- [Work to be completed]:
What is needed is an exact copy of the lines from the line containing "Continue the Blender" to the line containing "return Vector((x, sy", both lines included, and nothing else.

- [Provided material]:
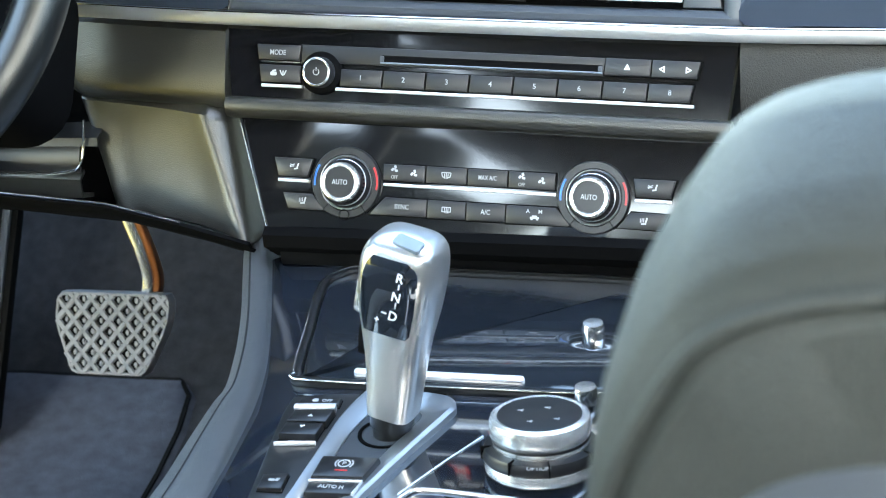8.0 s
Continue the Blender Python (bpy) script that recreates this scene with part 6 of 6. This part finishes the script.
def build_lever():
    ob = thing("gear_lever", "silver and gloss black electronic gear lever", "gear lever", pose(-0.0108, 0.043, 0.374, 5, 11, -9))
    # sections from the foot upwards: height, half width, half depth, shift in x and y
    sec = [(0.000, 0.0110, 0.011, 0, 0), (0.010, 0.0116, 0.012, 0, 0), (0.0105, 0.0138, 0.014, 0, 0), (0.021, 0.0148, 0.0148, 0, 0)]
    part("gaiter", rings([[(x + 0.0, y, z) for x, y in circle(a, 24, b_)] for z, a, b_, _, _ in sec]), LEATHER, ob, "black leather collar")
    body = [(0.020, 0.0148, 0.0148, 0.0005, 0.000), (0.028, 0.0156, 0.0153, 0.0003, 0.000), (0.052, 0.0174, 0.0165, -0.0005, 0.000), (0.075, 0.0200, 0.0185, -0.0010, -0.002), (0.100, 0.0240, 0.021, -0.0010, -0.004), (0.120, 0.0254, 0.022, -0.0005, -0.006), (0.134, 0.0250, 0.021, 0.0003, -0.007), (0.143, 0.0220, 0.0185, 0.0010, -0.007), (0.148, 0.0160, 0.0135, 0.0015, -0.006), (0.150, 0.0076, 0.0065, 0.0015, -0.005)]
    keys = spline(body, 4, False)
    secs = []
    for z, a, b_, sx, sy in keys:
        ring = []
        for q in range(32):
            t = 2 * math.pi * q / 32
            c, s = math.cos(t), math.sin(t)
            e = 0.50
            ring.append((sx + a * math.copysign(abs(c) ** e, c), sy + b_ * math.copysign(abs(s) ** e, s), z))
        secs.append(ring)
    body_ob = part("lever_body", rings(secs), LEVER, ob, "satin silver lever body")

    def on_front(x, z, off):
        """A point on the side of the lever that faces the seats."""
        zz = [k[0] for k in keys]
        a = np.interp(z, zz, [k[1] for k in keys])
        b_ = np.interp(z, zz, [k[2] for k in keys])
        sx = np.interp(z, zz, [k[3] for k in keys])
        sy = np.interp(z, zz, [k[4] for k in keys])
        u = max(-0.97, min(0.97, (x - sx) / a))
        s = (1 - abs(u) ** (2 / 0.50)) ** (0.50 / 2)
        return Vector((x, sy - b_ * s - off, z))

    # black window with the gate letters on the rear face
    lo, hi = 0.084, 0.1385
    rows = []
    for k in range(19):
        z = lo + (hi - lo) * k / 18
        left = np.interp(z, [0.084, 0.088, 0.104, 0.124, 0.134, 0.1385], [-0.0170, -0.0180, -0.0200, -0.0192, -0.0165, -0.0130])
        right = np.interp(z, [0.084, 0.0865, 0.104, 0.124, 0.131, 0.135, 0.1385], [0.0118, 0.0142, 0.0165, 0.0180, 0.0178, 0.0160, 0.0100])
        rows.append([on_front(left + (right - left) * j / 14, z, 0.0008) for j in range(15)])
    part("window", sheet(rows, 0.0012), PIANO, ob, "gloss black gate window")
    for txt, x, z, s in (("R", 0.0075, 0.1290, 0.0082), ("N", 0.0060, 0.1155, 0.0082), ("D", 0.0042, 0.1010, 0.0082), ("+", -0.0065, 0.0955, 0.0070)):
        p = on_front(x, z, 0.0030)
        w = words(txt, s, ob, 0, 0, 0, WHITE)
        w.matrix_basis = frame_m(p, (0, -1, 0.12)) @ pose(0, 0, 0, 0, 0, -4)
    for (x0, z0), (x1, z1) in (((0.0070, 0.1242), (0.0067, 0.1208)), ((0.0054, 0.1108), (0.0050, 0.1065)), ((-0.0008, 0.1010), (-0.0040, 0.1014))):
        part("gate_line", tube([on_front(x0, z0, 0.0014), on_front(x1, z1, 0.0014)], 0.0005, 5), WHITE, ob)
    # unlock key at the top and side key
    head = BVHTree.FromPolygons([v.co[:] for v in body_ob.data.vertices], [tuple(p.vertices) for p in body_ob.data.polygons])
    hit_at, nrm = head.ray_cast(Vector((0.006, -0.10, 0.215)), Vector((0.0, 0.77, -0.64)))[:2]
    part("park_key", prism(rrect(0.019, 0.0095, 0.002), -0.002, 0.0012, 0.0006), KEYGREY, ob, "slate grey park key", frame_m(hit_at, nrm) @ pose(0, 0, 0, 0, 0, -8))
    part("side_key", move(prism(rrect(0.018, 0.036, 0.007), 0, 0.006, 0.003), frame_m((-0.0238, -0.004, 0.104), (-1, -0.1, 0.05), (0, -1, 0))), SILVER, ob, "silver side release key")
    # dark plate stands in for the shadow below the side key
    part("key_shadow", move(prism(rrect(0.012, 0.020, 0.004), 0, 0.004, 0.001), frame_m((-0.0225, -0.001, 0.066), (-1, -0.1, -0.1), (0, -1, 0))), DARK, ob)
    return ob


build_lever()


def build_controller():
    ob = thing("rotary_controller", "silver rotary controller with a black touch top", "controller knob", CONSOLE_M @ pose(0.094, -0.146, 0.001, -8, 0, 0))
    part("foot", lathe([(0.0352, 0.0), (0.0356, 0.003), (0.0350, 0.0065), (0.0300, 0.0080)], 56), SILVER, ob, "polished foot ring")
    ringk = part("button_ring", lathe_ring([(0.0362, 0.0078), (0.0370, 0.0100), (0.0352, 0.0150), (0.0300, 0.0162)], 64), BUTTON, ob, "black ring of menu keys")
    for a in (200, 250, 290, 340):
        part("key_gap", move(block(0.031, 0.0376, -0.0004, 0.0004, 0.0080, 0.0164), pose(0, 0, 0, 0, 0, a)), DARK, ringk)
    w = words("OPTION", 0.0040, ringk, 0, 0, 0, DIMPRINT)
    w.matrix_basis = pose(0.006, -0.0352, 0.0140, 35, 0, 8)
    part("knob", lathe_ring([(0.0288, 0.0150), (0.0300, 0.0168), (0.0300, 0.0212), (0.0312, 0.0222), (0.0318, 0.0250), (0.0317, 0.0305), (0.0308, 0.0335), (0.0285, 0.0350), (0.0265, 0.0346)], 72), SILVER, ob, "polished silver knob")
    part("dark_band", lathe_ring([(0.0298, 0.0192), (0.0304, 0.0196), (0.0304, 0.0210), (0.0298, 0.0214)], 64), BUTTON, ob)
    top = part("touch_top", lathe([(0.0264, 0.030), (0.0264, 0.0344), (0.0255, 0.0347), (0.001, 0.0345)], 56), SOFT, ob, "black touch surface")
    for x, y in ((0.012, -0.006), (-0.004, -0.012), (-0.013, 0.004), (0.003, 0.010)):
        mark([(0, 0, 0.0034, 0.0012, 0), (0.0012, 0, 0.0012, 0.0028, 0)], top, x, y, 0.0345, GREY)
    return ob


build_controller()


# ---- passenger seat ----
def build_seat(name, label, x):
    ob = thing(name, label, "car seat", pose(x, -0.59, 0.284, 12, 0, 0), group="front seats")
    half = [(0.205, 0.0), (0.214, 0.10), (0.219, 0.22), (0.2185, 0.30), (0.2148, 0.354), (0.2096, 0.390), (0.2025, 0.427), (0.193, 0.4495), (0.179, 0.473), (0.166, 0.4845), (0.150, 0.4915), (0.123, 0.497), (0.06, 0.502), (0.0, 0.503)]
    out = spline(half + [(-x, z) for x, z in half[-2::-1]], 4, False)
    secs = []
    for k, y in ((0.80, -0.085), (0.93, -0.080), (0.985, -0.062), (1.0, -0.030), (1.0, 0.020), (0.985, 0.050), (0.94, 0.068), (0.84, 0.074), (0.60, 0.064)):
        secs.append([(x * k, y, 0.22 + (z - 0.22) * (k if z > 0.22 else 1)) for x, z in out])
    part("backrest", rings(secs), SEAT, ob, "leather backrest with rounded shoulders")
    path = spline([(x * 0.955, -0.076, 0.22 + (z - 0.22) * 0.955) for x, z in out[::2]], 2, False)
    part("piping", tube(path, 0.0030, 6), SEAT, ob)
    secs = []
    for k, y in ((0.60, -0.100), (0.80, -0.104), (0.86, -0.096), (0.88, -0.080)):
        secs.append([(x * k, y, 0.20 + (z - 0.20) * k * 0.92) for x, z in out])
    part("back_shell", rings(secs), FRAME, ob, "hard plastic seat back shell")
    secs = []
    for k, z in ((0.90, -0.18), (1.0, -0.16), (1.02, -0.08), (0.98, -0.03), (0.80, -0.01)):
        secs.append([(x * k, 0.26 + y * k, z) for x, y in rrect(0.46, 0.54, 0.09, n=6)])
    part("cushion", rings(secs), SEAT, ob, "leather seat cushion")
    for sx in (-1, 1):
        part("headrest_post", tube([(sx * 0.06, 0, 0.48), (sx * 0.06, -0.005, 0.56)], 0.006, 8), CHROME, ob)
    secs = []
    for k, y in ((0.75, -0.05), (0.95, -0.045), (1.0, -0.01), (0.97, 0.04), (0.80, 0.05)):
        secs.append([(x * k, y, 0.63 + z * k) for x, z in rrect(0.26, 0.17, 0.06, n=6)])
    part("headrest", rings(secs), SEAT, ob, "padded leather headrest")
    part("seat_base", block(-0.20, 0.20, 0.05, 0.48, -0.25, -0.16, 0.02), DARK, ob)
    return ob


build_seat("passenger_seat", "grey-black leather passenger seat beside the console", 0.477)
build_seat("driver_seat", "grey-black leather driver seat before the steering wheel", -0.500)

- [Solved exercise]:
Continue the Blender Python (bpy) script that recreates this scene with part 6 of 6. This part finishes the script.
def build_lever():
    ob = thing("gear_lever", "silver and gloss black electronic gear lever", "gear lever", pose(-0.0108, 0.043, 0.374, 5, 11, -9))
    # sections from the foot upwards: height, half width, half depth, shift in x and y
    sec = [(0.000, 0.0110, 0.011, 0, 0), (0.010, 0.0116, 0.012, 0, 0), (0.0105, 0.0138, 0.014, 0, 0), (0.021, 0.0148, 0.0148, 0, 0)]
    part("gaiter", rings([[(x + 0.0, y, z) for x, y in circle(a, 24, b_)] for z, a, b_, _, _ in sec]), LEATHER, ob, "black leather collar")
    body = [(0.020, 0.0148, 0.0148, 0.0005, 0.000), (0.028, 0.0156, 0.0153, 0.0003, 0.000), (0.052, 0.0174, 0.0165, -0.0005, 0.000), (0.075, 0.0200, 0.0185, -0.0010, -0.002), (0.100, 0.0240, 0.021, -0.0010, -0.004), (0.120, 0.0254, 0.022, -0.0005, -0.006), (0.134, 0.0250, 0.021, 0.0003, -0.007), (0.143, 0.0220, 0.0185, 0.0010, -0.007), (0.148, 0.0160, 0.0135, 0.0015, -0.006), (0.150, 0.0076, 0.0065, 0.0015, -0.005)]
    keys = spline(body, 4, False)
    secs = []
    for z, a, b_, sx, sy in keys:
        ring = []
        for q in range(32):
            t = 2 * math.pi * q / 32
            c, s = math.cos(t), math.sin(t)
            e = 0.50
            ring.append((sx + a * math.copysign(abs(c) ** e, c), sy + b_ * math.copysign(abs(s) ** e, s), z))
        secs.append(ring)
    body_ob = part("lever_body", rings(secs), LEVER, ob, "satin silver lever body")

    def on_front(x, z, off):
        """A point on the side of the lever that faces the seats."""
        zz = [k[0] for k in keys]
        a = np.interp(z, zz, [k[1] for k in keys])
        b_ = np.interp(z, zz, [k[2] for k in keys])
        sx = np.interp(z, zz, [k[3] for k in keys])
        sy = np.interp(z, zz, [k[4] for k in keys])
        u = max(-0.97, min(0.97, (x - sx) / a))
        s = (1 - abs(u) ** (2 / 0.50)) ** (0.50 / 2)
        return Vector((x, sy - b_ * s - off, z))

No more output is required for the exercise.